Write the data out again exactly, dropping any images it holds.

################

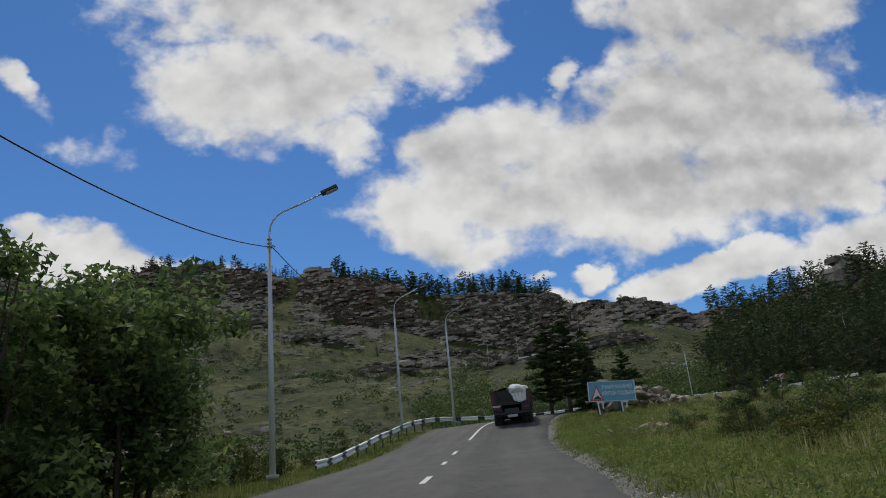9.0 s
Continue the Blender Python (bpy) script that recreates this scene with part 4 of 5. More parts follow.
def conifer(tall, kind, seed, dense=1.0, fine=1.0):
    """Trunk, limbs and needle sprays of a pine or spruce of that height; returns the meshes' data."""
    g = np.random.default_rng(seed)
    bm = bmesh.new()
    lean = g.normal(size=2) * 0.03 * tall
    line = [(lean[0] * f * f, lean[1] * f * f, tall * f) for f in np.linspace(0, 1, 7)]
    line[0] = (0, 0, -0.4)
    tube(bm, line, [0.022 * tall * (1 - 0.93 * f) + 0.01 for f in np.linspace(0, 1, 7)], 5)
    low = {"spruce": 0.04, "pine": 0.16, "tall": 0.38}[kind]
    sprays, ways = [], []
    whorls = int((11 if kind != "tall" else 7) * dense)
    for w_ in range(whorls):
        f = low + (0.98 - low) * (w_ + g.uniform(-0.3, 0.3)) / (whorls - 1)
        f = min(max(f, low), 0.985)
        t = (f - low) / (1 - low)
        if kind == "spruce":
            reach = tall * 0.25 * (1 - t) ** 0.8 + 0.12
        elif kind == "pine":
            reach = tall * 0.22 * (0.45 + 0.75 * math.sin(math.pi * min(1, t * 0.85 + 0.12))) * (1 - 0.6 * t * t)
        else:
            reach = tall * 0.19 * (0.5 + math.sin(math.pi * (t * 0.8 + 0.15)))
        for b in range(g.integers(4, 7)):
            if g.random() < 0.12:
                continue
            ang, r = g.uniform(0, 2 * math.pi), reach * g.uniform(0.6, 1.18)
            dip = {"spruce": -0.28, "pine": 0.10, "tall": 0.18}[kind] + g.normal() * 0.12
            root = Vector((lean[0] * f * f, lean[1] * f * f, tall * f))
            tip = root + Vector((math.cos(ang) * r, math.sin(ang) * r, dip * r))
            if fine <= 1.0 and b % 2:
                pass
            elif fine <= 1.0:
                tube(bm, [root, tip], [0.006 * tall * (1 - 0.7 * t) + 0.004, 0.004], 3, False)
            else:
                tube(bm, [root, root.lerp(tip, 0.5) + Vector((0, 0, 0.05 * r)), tip], [0.006 * tall * (1 - 0.7 * t) + 0.004, 0.004 * tall * (1 - 0.7 * t) + 0.003, 0.004], 3, False)
            m = max(7, int(r * 13 * dense * fine))
            s = g.beta(1.7, 1.0, m)
            p = np.array(root)[None] + s[:, None] * np.array(tip - root)[None]
            p += g.normal(size=(m, 3)) * np.array([0.13, 0.13, 0.06]) * (0.35 + 0.8 * r * 0.45)
            sprays.append(p)
            ways.append(np.repeat(np.array((tip - root).normalized())[None], m, 0))
    me = bpy.data.meshes.new("trunk")
    bm.to_mesh(me)
    bm.free()
    me.materials.append(BARK)
    at = np.concatenate(sprays)
    size = g.uniform(0.55, 1.15, len(at)) * (0.085 * tall ** 0.75 / fine ** 0.5 + 0.14) * (1.0 if fine > 2 else 0.78)
    v, f = needle_sprays(at, np.concatenate(ways), size * 1.25, 0.27 if fine > 2 else 0.28 if fine > 0.7 else 0.36, seed)
    crown = sheet("crown", v, f, NEEDLE, smooth=False)
    data = crown.data
    bpy.data.objects.remove(crown)
    return me, data


def plant_tree(shape, x, y, scale, turn, label, group="", z=None, name="pine_tree", category="tree"):
    trunk, crown = shape
    ob = thing(name, label, category, group, at=(x, y, (height(x, y) if z is None else z) - 0.1), turn=turn)
    ob.scale = (scale, scale, scale)
    for key, me in (("trunk", trunk), ("crown", crown)):
        child = new(key, me)
        child.parent = ob
    return ob


FAR_PINES = [conifer(9, "spruce", 1, 1.3, 1.0), conifer(10, "pine", 2, 1.3, 1.0), conifer(10.5, "tall", 3, 1.4, 1.0), conifer(8, "pine", 4, 1.3, 1.0), conifer(10, "spruce", 5, 1.3, 1.0)]
MASSED_PINES = [conifer(9, "spruce", 61, 1.15, 0.62), conifer(10, "pine", 62, 1.1, 0.62), conifer(10.5, "tall", 63, 1.3, 0.62), conifer(8, "pine", 64, 1.1, 0.62), conifer(10, "spruce", 65, 1.15, 0.62)]
WOOD_PINES = [conifer(9, "spruce", 71, 1.5, 1.9), conifer(10, "pine", 72, 1.4, 1.9), conifer(10, "spruce", 73, 1.5, 1.9)]
tree_rng = np.random.default_rng(11)


def forest(points, group, label, low=0.75, high=1.25, kinds=(0, 1, 2, 3, 4), shapes=FAR_PINES):
    zs = land(np.array([p[0] for p in points]), np.array([p[1] for p in points]))[0]
    for (x, y), z in zip(points, zs):
        plant_tree(shapes[tree_rng.choice(kinds)], x, y, tree_rng.uniform(low, high), tree_rng.uniform(0, 360), label, group, z - 0.2)


def joined_forest(points, name, label, low=0.75, high=1.25):
    """Trees too many to tell apart, as one mesh of trunks and crowns."""
    zs = land(np.array([p[0] for p in points]), np.array([p[1] for p in points]))[0]
    verts, faces, n = [], [], 0
    for (x, y), z in zip(points, zs):
        crown = MASSED_PINES[tree_rng.integers(0, 5)][1]
        co = np.empty(len(crown.vertices) * 3, np.float32)
        crown.vertices.foreach_get("co", co)
        co = co.reshape(-1, 3, 3)
        if y > 245:                       # far trees: fewer, broader sprays
            co = co[::2]
            heart = co.mean(1, keepdims=True)
            co = heart + (co - heart) * 1.35
        co = co.reshape(-1, 3) * tree_rng.uniform(low, high)
        a = tree_rng.uniform(0, 6.28)
        verts.append(np.stack([co[:, 0] * math.cos(a) - co[:, 1] * math.sin(a) + x, co[:, 0] * math.sin(a) + co[:, 1] * math.cos(a) + y, co[:, 2] + z - 0.2], 1))
        faces.append(np.arange(len(co)).reshape(-1, 3) + n)
        n += len(co)
    return tagged(sheet(name, np.concatenate(verts), np.concatenate(faces), NEEDLE, smooth=False), label, "forest", kind="stuff")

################

> REPLY TO THE TASK:
9.0 s
Continue the Blender Python (bpy) script that recreates this scene with part 4 of 5. More parts follow.
def conifer(tall, kind, seed, dense=1.0, fine=1.0):
    """Trunk, limbs and needle sprays of a pine or spruce of that height; returns the meshes' data."""
    g = np.random.default_rng(seed)
    bm = bmesh.new()
    lean = g.normal(size=2) * 0.03 * tall
    line = [(lean[0] * f * f, lean[1] * f * f, tall * f) for f in np.linspace(0, 1, 7)]
    line[0] = (0, 0, -0.4)
    tube(bm, line, [0.022 * tall * (1 - 0.93 * f) + 0.01 for f in np.linspace(0, 1, 7)], 5)
    low = {"spruce": 0.04, "pine": 0.16, "tall": 0.38}[kind]
    sprays, ways = [], []
    whorls = int((11 if kind != "tall" else 7) * dense)
    for w_ in range(whorls):
        f = low + (0.98 - low) * (w_ + g.uniform(-0.3, 0.3)) / (whorls - 1)
        f = min(max(f, low), 0.985)
        t = (f - low) / (1 - low)
        if kind == "spruce":
            reach = tall * 0.25 * (1 - t) ** 0.8 + 0.12
        elif kind == "pine":
            reach = tall * 0.22 * (0.45 + 0.75 * math.sin(math.pi * min(1, t * 0.85 + 0.12))) * (1 - 0.6 * t * t)
        else:
            reach = tall * 0.19 * (0.5 + math.sin(math.pi * (t * 0.8 + 0.15)))
        for b in range(g.integers(4, 7)):
            if g.random() < 0.12:
                continue
            ang, r = g.uniform(0, 2 * math.pi), reach * g.uniform(0.6, 1.18)
            dip = {"spruce": -0.28, "pine": 0.10, "tall": 0.18}[kind] + g.normal() * 0.12
            root = Vector((lean[0] * f * f, lean[1] * f * f, tall * f))
            tip = root + Vector((math.cos(ang) * r, math.sin(ang) * r, dip * r))
            if fine <= 1.0 and b % 2:
                pass
            elif fine <= 1.0:
                tube(bm, [root, tip], [0.006 * tall * (1 - 0.7 * t) + 0.004, 0.004], 3, False)
            else:
                tube(bm, [root, root.lerp(tip, 0.5) + Vector((0, 0, 0.05 * r)), tip], [0.006 * tall * (1 - 0.7 * t) + 0.004, 0.004 * tall * (1 - 0.7 * t) + 0.003, 0.004], 3, False)
            m = max(7, int(r * 13 * dense * fine))
            s = g.beta(1.7, 1.0, m)
            p = np.array(root)[None] + s[:, None] * np.array(tip - root)[None]
            p += g.normal(size=(m, 3)) * np.array([0.13, 0.13, 0.06]) * (0.35 + 0.8 * r * 0.45)
            sprays.append(p)
            ways.append(np.repeat(np.array((tip - root).normalized())[None], m, 0))
    me = bpy.data.meshes.new("trunk")
    bm.to_mesh(me)
    bm.free()
    me.materials.append(BARK)
    at = np.concatenate(sprays)
    size = g.uniform(0.55, 1.15, len(at)) * (0.085 * tall ** 0.75 / fine ** 0.5 + 0.14) * (1.0 if fine > 2 else 0.78)
    v, f = needle_sprays(at, np.concatenate(ways), size * 1.25, 0.27 if fine > 2 else 0.28 if fine > 0.7 else 0.36, seed)
    crown = sheet("crown", v, f, NEEDLE, smooth=False)
    data = crown.data
    bpy.data.objects.remove(crown)
    return me, data


def plant_tree(shape, x, y, scale, turn, label, group="", z=None, name="pine_tree", category="tree"):
    trunk, crown = shape
    ob = thing(name, label, category, group, at=(x, y, (height(x, y) if z is None else z) - 0.1), turn=turn)
    ob.scale = (scale, scale, scale)
    for key, me in (("trunk", trunk), ("crown", crown)):
        child = new(key, me)
        child.parent = ob
    return ob


FAR_PINES = [conifer(9, "spruce", 1, 1.3, 1.0), conifer(10, "pine", 2, 1.3, 1.0), conifer(10.5, "tall", 3, 1.4, 1.0), conifer(8, "pine", 4, 1.3, 1.0), conifer(10, "spruce", 5, 1.3, 1.0)]
MASSED_PINES = [conifer(9, "spruce", 61, 1.15, 0.62), conifer(10, "pine", 62, 1.1, 0.62), conifer(10.5, "tall", 63, 1.3, 0.62), conifer(8, "pine", 64, 1.1, 0.62), conifer(10, "spruce", 65, 1.15, 0.62)]
WOOD_PINES = [conifer(9, "spruce", 71, 1.5, 1.9), conifer(10, "pine", 72, 1.4, 1.9), conifer(10, "spruce", 73, 1.5, 1.9)]
tree_rng = np.random.default_rng(11)


def forest(points, group, label, low=0.75, high=1.25, kinds=(0, 1, 2, 3, 4), shapes=FAR_PINES):
    zs = land(np.array([p[0] for p in points]), np.array([p[1] for p in points]))[0]
    for (x, y), z in zip(points, zs):
        plant_tree(shapes[tree_rng.choice(kinds)], x, y, tree_rng.uniform(low, high), tree_rng.uniform(0, 360), label, group, z - 0.2)


def joined_forest(points, name, label, low=0.75, high=1.25):
    """Trees too many to tell apart, as one mesh of trunks and crowns."""
    zs = land(np.array([p[0] for p in points]), np.array([p[1] for p in points]))[0]
    verts, faces, n = [], [], 0
    for (x, y), z in zip(points, zs):
        crown = MASSED_PINES[tree_rng.integers(0, 5)][1]
        co = np.empty(len(crown.vertices) * 3, np.float32)
        crown.vertices.foreach_get("co", co)
        co = co.reshape(-1, 3, 3)
        if y > 245:                       # far trees: fewer, broader sprays
            co = co[::2]
            heart = co.mean(1, keepdims=True)
            co = heart + (co - heart) * 1.35
        co = co.reshape(-1, 3) * tree_rng.uniform(low, high)
        a = tree_rng.uniform(0, 6.28)
        verts.append(np.stack([co[:, 0] * math.cos(a) - co[:, 1] * math.sin(a) + x, co[:, 0] * math.sin(a) + co[:, 1] * math.cos(a) + y, co[:, 2] + z - 0.2], 1))
        faces.append(np.arange(len(co)).reshape(-1, 3) + n)
        n += len(co)
    return tagged(sheet(name, np.concatenate(verts), np.concatenate(faces), NEEDLE, smooth=False), label, "forest", kind="stuff")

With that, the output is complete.